Don't forget the dielectric silicone grease! I forgot it the first time, and had to remove all of the plug wires and grease both ends and reinstall them. The best way to remember this kind of stuff is to have it right there in plain view while you're working.
The guide does a great job of explaining the removal/installation procedure, just thought I'd share a few things I found along the way.
So, what did I get for my efforts?
First, the car started up right away, and was immediately smoother, quieter and more responsive. I also found that a noise that sounded an awful lot like either lifter tick or piston slap during warmups went away. I also have the peace of mind that the work is done, and I only spend around $75 to get it done instead of the $375 the dealer wanted to do the work.

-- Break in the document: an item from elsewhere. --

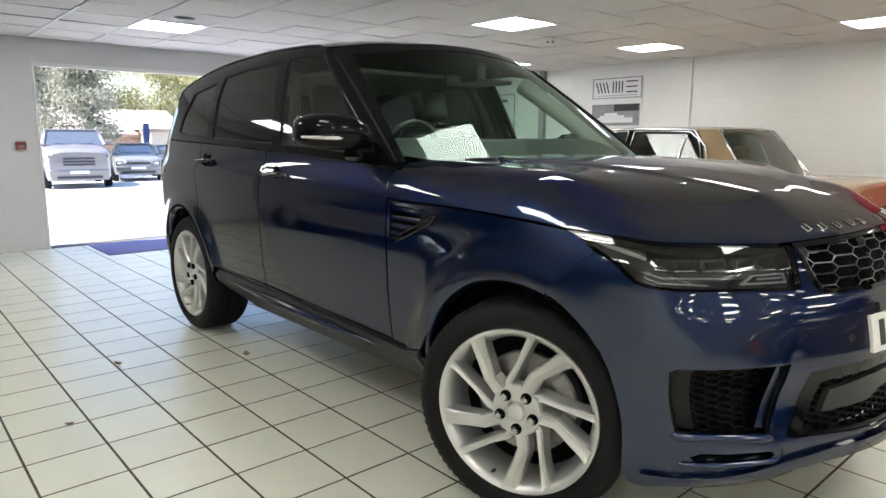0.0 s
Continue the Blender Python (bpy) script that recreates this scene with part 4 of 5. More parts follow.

There are certainly higher performance options available for plugs and wires, but I'm more into maintenance and economy than ultra-high performance or modding, so these choices worked well for me. They surely worked better than the 12 year old OEM ones that were on there before the changeout. These folks considered the plug I used to be a selling point of their $5,000+ upgrade kits, so the plugs must be OK for our cars:
New - Livernois Motorsports - Browsing Store
In total, it took about 3.5 hours for me to do everything from start to finish. I'd have saved about 20 minutes if I'd greased the inside of the wires the first time around.
Thanks, and I hope this info is enjoyable and useful for someone looking to change out their plugs on their C5.
Glad to hear the plug change went well!
I wanted to try the NGK plugs to see what the big deal was so I took out the factory and replaced them. Took a 1,100 mile trip and got about 2.25 MPG less fuel economy. Engine ran fine and maybe just a bit snappier but not a lot better with about 30K miles. I make that trip 2 or 3 times a year and it just took more fuel by my calculations, not the computer reading.
Saw the same fuel usage drop around home so I took them out. By the way I indexed the NGK and it took about 2 hours in a C6, about 40 minutes to take them out. Mileage is now back to normal at 29 MPG +. Now they are just an expensive experiment setting on the shelf in the garage.
By the way the boots come loose much easier with a boot puller.
C6 has been to 20 states, 45K miles and counting... slowly, more fun driving the '64 and the '72.